Wednesday’s action came as European Union leaders were scrambling to settle a new rescue package in time for a summit on Sunday that hopes to agree measures to protect the region’s financial system from a potential Greek debt default.
“We are in an agonising but necessary struggle to avoid the final and harshest point of the crisis,” Finance Minister Evangelos Venizelos told parliament. “From now and until Sunday we are fighting the battle of all battles.”
Trapped in the fourth year of deep recession and strangled by a public debt amounting to 162 percent of gross domestic product, which few now believe can be paid back, Greece has sunk even deeper into crisis.
Papandreou’s narrow four-seat majority is expected to be enough to ensure the austerity bill goes through but his Socialist party’s discipline is increasingly strained with one deputy resigning his seat in protest. At least two others threatened to vote on Thursday against part of the package dealing with collective wage bargaining agreements.
After repeated rounds of austerity measures, which have hit middle class Greeks hard, protesters said new cuts would only drive the stricken economy deeper into the ground.

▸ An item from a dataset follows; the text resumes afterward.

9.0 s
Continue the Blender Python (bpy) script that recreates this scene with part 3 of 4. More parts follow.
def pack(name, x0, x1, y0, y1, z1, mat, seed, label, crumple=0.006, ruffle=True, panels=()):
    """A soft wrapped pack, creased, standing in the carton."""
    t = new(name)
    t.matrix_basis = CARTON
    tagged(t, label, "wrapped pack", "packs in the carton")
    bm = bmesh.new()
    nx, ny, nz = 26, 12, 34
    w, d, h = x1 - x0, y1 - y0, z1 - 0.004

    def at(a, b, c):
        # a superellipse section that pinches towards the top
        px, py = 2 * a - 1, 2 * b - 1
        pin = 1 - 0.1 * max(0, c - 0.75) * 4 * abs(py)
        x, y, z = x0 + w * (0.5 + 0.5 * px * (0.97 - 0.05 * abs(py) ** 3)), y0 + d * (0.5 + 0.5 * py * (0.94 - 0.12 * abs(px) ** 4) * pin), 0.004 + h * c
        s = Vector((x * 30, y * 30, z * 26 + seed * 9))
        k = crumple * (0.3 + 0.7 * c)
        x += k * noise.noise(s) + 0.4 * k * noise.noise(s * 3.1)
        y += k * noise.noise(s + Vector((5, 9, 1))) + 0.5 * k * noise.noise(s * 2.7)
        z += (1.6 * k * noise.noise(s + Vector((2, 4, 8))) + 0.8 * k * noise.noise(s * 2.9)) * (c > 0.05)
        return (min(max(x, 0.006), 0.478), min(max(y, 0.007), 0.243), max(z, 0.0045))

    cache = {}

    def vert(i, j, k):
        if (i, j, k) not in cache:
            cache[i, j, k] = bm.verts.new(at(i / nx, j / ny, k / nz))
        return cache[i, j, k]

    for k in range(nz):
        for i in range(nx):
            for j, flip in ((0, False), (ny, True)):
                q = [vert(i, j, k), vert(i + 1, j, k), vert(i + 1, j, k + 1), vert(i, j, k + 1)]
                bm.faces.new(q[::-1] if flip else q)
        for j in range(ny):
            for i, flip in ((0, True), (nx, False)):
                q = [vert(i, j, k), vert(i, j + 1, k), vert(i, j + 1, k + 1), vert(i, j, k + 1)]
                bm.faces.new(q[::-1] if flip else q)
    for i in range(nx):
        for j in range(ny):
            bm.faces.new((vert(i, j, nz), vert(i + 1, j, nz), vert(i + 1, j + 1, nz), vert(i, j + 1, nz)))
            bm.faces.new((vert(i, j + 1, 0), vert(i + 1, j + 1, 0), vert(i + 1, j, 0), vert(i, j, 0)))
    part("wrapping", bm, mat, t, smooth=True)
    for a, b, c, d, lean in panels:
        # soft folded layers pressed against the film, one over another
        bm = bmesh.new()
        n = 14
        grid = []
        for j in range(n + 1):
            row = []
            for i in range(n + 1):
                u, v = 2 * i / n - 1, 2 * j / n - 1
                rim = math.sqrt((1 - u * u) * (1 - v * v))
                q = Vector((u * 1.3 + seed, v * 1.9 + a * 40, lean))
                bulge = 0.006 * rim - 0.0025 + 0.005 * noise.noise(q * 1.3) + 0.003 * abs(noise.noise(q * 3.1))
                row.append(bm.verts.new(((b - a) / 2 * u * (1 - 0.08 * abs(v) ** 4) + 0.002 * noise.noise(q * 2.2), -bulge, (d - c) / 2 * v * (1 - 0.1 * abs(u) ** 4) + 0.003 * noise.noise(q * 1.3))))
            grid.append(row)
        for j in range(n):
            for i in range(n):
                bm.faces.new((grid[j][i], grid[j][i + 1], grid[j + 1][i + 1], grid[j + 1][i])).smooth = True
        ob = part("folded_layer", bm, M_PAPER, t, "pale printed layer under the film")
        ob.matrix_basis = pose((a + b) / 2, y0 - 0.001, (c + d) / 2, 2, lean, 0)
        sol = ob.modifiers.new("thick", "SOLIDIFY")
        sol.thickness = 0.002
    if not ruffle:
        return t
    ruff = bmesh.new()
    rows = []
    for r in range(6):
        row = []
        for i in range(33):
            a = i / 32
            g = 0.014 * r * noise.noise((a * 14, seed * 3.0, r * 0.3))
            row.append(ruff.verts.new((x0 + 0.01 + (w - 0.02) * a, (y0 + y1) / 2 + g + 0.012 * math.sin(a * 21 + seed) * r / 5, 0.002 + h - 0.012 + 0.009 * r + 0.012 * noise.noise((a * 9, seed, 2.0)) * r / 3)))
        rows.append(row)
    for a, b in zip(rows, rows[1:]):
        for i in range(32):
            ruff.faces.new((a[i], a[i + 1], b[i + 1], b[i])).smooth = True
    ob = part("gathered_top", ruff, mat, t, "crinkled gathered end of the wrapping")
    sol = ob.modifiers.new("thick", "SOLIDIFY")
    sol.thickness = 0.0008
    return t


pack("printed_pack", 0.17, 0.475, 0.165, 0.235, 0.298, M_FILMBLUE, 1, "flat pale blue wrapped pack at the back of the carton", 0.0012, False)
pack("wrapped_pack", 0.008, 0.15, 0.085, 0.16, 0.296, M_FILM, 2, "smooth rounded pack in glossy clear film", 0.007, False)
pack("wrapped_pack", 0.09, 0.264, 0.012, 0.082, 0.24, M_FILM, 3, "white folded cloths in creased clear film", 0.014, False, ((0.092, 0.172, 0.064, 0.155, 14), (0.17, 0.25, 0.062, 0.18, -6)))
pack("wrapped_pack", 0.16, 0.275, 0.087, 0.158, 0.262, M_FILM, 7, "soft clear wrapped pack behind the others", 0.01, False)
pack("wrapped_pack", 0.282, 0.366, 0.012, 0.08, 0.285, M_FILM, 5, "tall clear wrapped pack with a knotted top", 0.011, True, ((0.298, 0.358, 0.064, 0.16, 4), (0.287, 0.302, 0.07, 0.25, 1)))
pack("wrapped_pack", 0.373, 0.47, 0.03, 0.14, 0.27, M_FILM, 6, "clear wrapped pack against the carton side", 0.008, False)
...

Unions urged deputies not to pass the law.
“If they have any humanity, decency, sense of pride and Greek soul left, they must reject the bill,” said Nikos Kioutsoukis, a top official in private sector union GSEE which is leading the strike with its public sector counterpart ADEDY.
Speaking in parliament on Wednesday, Dimitris Reppas, minister for Administrative Reform, reflected the increasing sense of isolation among many in the ruling party, complaining he felt as though he had been thrown to the lions.
“In government, we often feel like ... we are in the Colosseum, fighting the debt monster while everybody else is just sitting in the stands, watching and commenting,” he said.
Parliament cleared in principle the overall bill, which mixes deep cuts to public sector pay and pensions, tax hikes, a suspension of sectoral pay accords and an end to the constitutional taboo against laying off civil servants.
A second vote on specific articles is expected some time on Thursday and only after that will the bill become law.